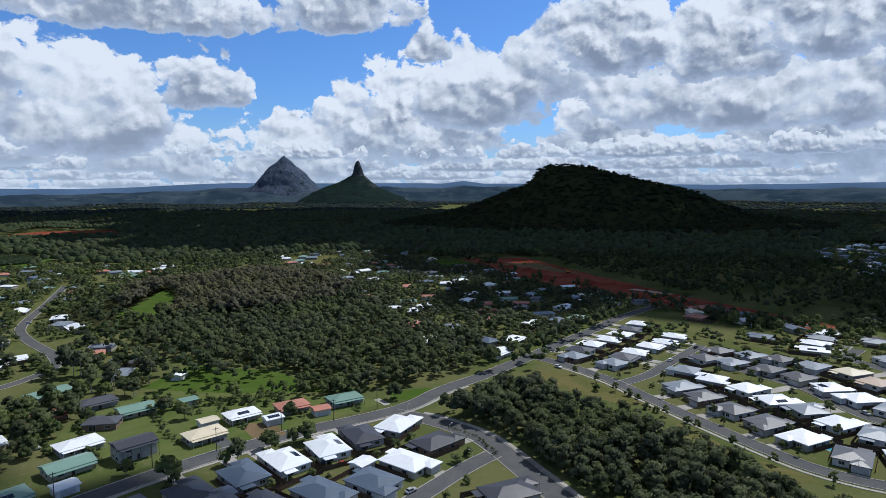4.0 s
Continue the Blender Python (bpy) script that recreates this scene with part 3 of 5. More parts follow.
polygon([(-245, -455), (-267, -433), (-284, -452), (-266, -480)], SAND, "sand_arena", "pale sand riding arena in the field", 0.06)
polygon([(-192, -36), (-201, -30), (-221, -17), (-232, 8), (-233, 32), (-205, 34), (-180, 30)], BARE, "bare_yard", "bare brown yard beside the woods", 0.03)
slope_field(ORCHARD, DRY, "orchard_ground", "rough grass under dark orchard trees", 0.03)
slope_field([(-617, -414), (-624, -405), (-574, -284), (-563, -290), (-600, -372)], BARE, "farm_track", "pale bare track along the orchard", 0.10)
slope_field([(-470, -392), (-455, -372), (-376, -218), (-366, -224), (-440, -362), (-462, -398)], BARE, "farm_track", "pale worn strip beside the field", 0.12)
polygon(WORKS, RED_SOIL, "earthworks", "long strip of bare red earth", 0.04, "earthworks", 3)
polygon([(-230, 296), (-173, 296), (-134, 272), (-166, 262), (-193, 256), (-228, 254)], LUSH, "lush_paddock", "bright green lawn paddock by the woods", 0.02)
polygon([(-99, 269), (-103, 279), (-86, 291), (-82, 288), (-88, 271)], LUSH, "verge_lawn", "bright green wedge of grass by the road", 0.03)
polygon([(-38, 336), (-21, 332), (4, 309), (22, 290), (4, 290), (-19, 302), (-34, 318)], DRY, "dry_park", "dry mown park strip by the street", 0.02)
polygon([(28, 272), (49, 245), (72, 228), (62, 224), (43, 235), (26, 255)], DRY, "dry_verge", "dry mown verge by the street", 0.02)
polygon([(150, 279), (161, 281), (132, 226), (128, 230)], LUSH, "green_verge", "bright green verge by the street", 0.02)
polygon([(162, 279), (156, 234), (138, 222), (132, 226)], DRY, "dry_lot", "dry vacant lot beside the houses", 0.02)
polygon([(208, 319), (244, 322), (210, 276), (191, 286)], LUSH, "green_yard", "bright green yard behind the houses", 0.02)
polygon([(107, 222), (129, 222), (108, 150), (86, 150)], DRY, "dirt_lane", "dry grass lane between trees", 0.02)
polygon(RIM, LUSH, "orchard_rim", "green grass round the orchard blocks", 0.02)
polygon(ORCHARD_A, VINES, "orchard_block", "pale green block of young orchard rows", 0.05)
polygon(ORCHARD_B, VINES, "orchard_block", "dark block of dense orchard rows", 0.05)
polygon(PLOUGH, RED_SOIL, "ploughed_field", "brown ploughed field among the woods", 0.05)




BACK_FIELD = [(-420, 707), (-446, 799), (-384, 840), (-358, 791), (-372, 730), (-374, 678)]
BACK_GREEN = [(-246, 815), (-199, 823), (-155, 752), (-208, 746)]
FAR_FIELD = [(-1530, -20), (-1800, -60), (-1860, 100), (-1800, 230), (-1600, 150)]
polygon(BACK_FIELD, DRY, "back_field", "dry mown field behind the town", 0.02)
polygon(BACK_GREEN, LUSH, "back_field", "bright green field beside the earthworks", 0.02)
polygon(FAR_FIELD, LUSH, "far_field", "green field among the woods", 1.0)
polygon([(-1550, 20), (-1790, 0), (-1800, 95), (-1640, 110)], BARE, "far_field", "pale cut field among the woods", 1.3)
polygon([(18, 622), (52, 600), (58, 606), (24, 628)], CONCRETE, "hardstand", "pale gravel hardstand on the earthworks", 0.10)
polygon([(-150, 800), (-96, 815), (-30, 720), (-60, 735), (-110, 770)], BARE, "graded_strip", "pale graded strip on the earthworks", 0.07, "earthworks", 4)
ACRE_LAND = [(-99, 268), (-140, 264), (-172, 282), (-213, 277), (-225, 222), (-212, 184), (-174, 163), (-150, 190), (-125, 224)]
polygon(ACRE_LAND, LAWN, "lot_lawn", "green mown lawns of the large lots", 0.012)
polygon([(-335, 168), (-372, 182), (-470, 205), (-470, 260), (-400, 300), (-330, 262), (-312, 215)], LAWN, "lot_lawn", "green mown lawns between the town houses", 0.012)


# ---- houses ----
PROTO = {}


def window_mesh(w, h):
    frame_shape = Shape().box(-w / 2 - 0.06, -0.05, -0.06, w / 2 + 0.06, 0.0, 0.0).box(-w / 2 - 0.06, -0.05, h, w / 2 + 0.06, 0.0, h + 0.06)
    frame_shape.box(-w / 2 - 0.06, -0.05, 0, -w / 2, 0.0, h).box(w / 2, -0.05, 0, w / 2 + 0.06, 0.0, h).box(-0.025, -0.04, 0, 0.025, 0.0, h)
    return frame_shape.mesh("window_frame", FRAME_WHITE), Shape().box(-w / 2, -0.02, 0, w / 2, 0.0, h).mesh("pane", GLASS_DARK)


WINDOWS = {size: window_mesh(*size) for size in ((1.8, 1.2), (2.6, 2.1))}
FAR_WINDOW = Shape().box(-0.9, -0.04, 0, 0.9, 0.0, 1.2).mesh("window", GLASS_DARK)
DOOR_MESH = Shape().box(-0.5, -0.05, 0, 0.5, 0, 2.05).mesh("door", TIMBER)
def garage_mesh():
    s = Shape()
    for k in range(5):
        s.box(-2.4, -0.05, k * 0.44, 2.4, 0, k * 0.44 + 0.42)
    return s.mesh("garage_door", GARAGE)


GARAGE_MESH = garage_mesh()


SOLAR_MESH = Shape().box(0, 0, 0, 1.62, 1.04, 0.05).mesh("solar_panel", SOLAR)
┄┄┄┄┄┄
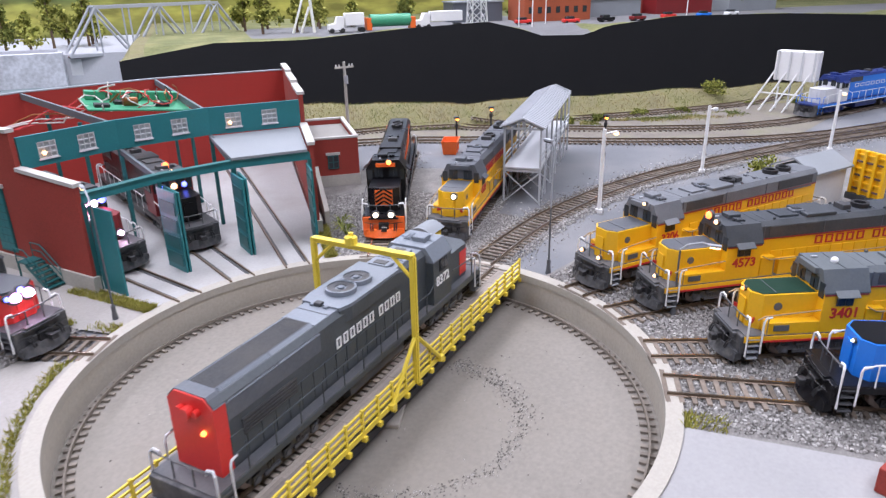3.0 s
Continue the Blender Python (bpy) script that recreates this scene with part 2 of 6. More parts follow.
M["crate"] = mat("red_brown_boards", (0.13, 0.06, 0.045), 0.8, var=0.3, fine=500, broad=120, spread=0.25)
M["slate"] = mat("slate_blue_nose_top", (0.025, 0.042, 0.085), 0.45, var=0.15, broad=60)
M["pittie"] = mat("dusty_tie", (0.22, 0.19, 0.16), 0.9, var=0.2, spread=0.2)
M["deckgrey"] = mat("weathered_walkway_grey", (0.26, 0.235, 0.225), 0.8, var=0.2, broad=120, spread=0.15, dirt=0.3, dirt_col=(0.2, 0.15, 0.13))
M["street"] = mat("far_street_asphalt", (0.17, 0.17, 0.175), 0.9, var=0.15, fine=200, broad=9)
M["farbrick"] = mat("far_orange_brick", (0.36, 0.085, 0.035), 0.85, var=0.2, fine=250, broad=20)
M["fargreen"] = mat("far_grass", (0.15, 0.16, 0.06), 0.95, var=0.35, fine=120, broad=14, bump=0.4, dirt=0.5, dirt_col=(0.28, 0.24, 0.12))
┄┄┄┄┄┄
▶ [SHORT TASK] In the records above, how many lines hold the string "this"? Reply with only the number.

▶ [FULL OUTPUT] 2